If our so-called ‘progressives’ today weren’t so intellectually decadent and, well, historically challenged, they would be leading the charge to clean up American cities. Instead they are mostly silent — and sometimes even defend the machines.

Lots of Asian news this week. As the Chinese Communist Party-affiliated newspaper thundered that “Japan must recognize Beijing’s will”, a report was released showing that Asia is spending more on defense than Europe as a whole—including non-NATO countries. Are those the Guns of August we’re hearing?

As the world marked the two year anniversary of the Fukushima disaster, we defended nuclear power as a clean and—if deployed correctly—safe energy source. We noted China’s struggles in getting its shale boom off the ground, and looked at Japan’s strides towards exploiting “fire ice,” a harbinger of another energy revolution. Meanwhile, the lame duck leaders of Pakistan and Iran agreed to build a pipeline between their countries, though we thought the move was more a PR stunt than anything else.

China’s society is changing fast. We highlighted a story about how the country’s long tradition of matchmaking is getting an update for the 21st century. And we mused that China’s newly entitled generation of “little emperors” surely must be making Beijing’s leaders nervous.

‘News’ out of Europe feels more like Groundhog’s Day with each passing week. There are no heroes in this movie, though. Only knaves and fools. Merkel gave Hollande an “F” for effort after France was unable to live up to the EU’s budget deficit rules. But at least Europe’s leaders are starting to realize that their green policies were ill-conceived: they backed down from a great green trade war, and a leaked document shows that Europe’s long-term green goals are being reconsidered in favor of pro-growth policies.

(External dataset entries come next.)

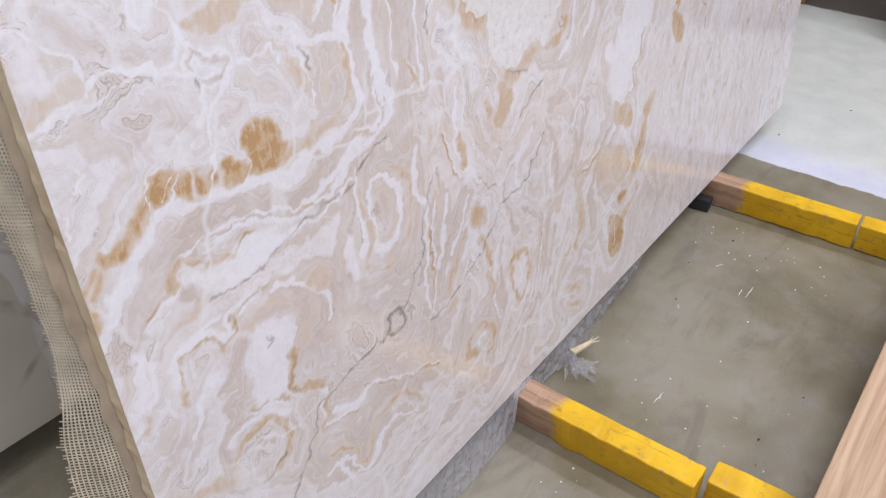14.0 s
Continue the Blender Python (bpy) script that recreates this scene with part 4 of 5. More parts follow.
tint(.007, .6, (0.321, 0.276), (0.342, 0.277), (0.375, 0.253), (0.388, 0.212), (0.408, 0.209), (0.421, 0.245), (0.446, 0.273), (0.485, 0.275), (0.518, 0.267), (0.569, 0.215))
pale(.010, .9, (0.345, 0.244), (0.368, 0.198), (0.413, 0.187), (0.440, 0.220))
seam(-1, .006, (0.414, 0.327), (0.438, 0.347), (0.489, 0.318), (0.536, 0.293), (0.570, 0.289), (0.622, 0.260))
seam(1, .006, (0.406, 0.323), (0.384, 0.324), (0.330, 0.336), (0.308, 0.327))
pale(.008, .9, (0.415, 0.341), (0.386, 0.338), (0.340, 0.359))
shade(.010, .7, (0.435, 0.314), (0.458, 0.317), (0.535, 0.275), (0.603, 0.248))
patch(4, .7, (0.389, 0.474), (0.418, 0.483), (0.440, 0.431), (0.404, 0.431))
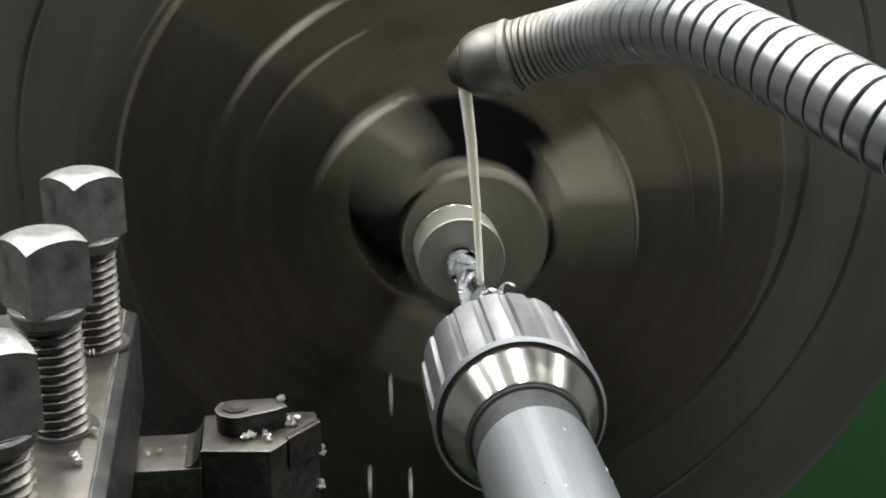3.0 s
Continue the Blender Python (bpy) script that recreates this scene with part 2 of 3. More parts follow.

In the Middle East, Qatar cut Cairo off as the Egyptian economy continued to spiral down the toilet, just as a poll noted that Americans’ distrust of Egypt hit a twenty-year high. The UN was doing what it does best, telling those naughty Syrian rebels to behave themselves. Meanwhile, another UN report suggested that a Palestinian rocket—not an Israeli one, as originally reported—killed baby Omar last November. When it comes to the truth, better late than never, we guess.

Finally, Obamacare: the bill we had to pass in order to find out what was in it. It raises  premiums for the young. It sticks businesses with job-killing fees for insuring its employees. And it’s got a neat little adverse selection bug baked in: employers with healthier workforces are choosing to self-insure, leaving an older and sicker population to participate in the mandated exchanges.

But while we continue to struggle with the policy side of healthcare, researchers are to making strides that may very well remake the healthcare industry. Telepresence advances are giving new meaning to the words “doctors without borders.” While you’re wrapping your head around that, start getting comfortable with the idea of robosurgeons. Domo arigato, doctor roboto.